_SOURCE MATERIAL_:
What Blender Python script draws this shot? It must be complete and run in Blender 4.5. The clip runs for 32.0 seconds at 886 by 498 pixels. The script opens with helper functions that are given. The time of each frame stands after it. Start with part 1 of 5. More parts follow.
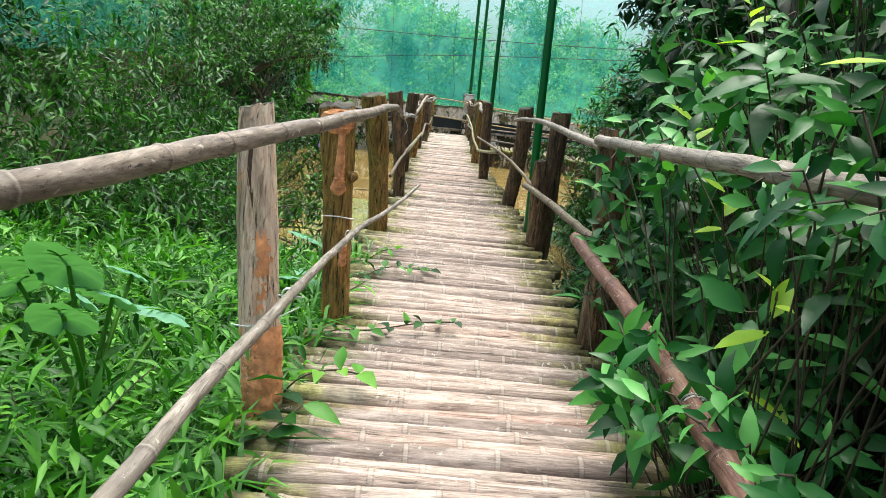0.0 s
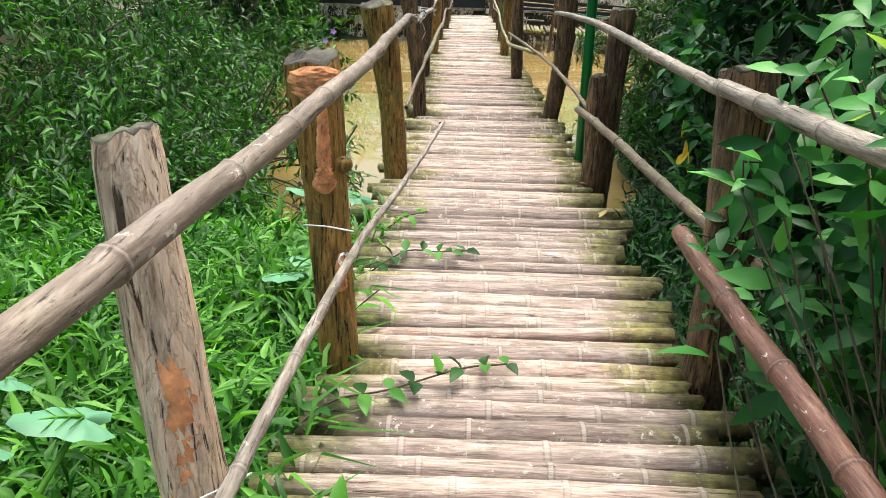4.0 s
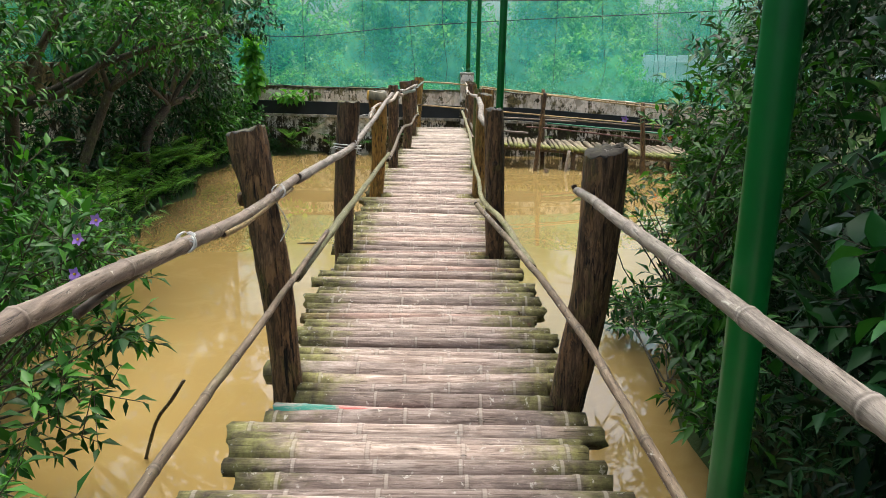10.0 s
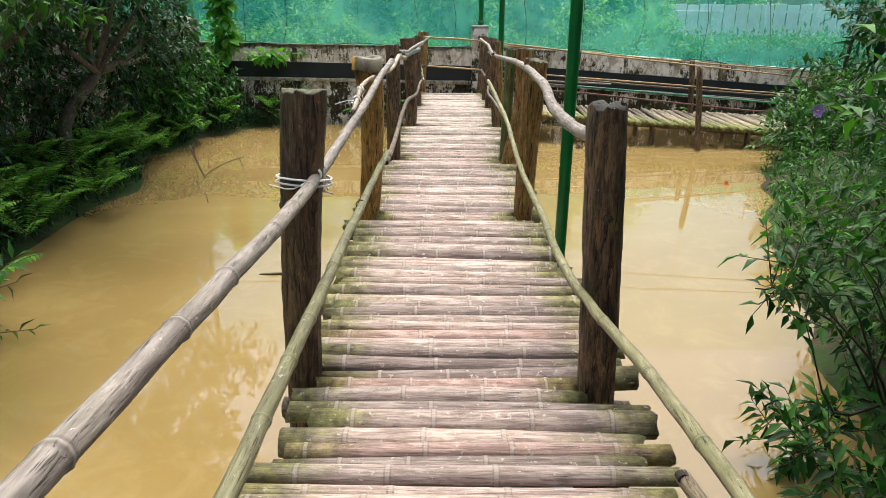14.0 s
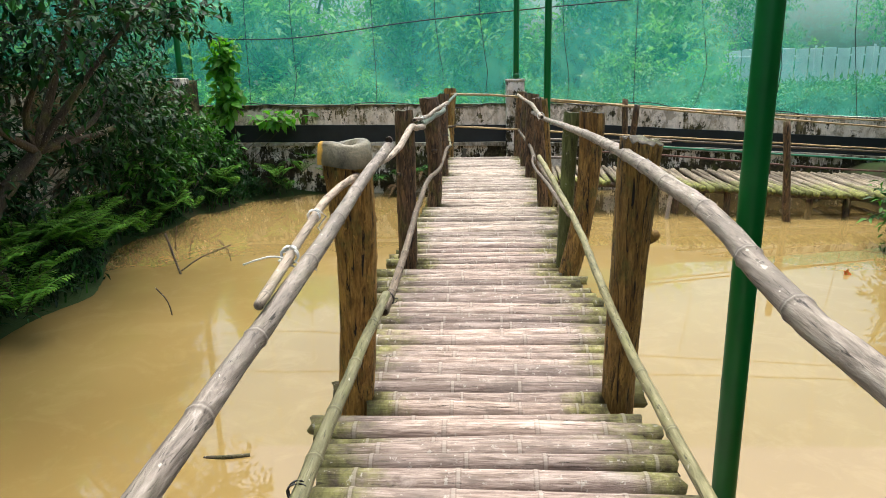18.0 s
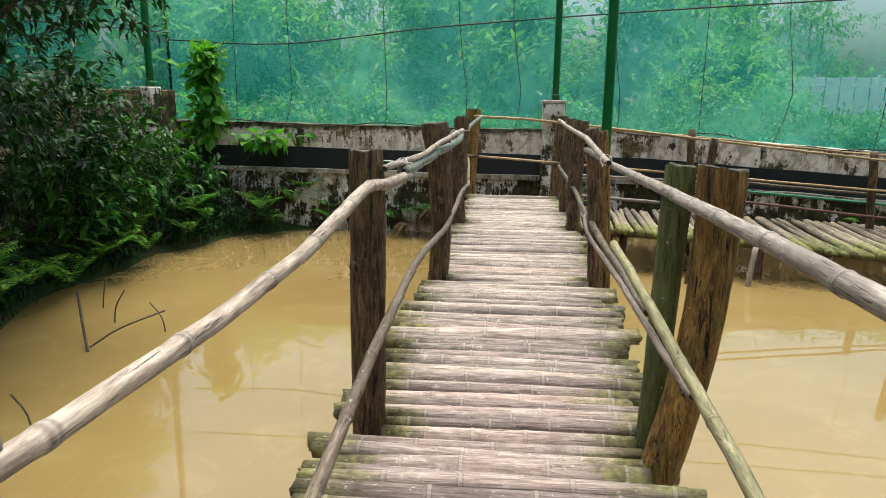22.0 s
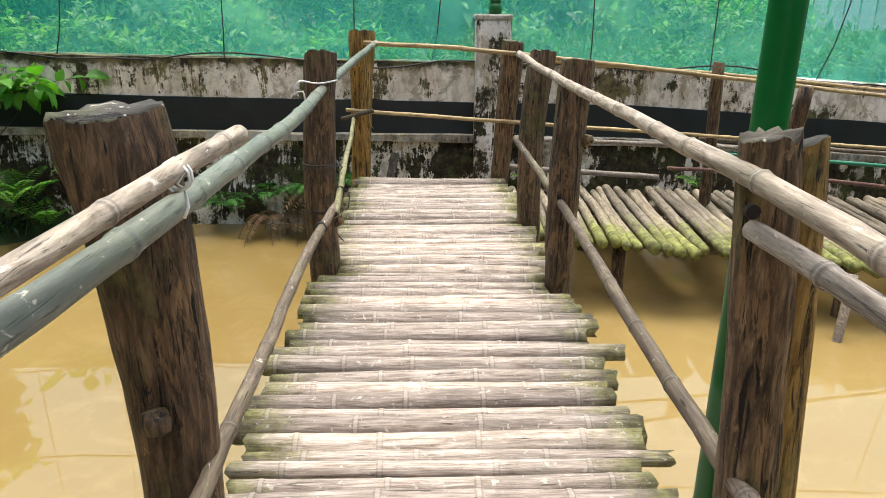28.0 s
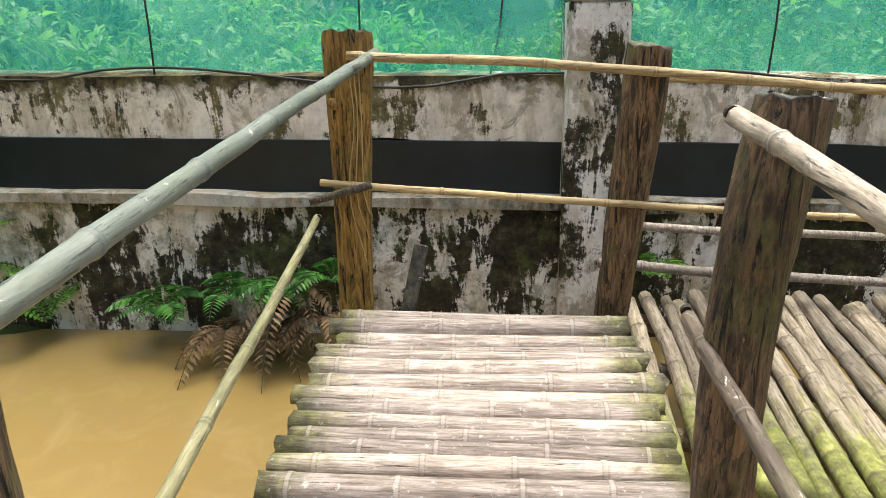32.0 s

_WHAT IS BEING ASKED_: Copy each line in full and exactly, omitting any picture.

_ANSWER BELOW_:
What Blender Python script draws this shot? It must be complete and run in Blender 4.5. The clip runs for 32.0 seconds at 886 by 498 pixels. The script opens with helper functions that are given. The time of each frame stands after it. Start with part 1 of 5. More parts follow.
0.0 s
4.0 s
10.0 s
14.0 s
18.0 s
22.0 s
28.0 s
32.0 s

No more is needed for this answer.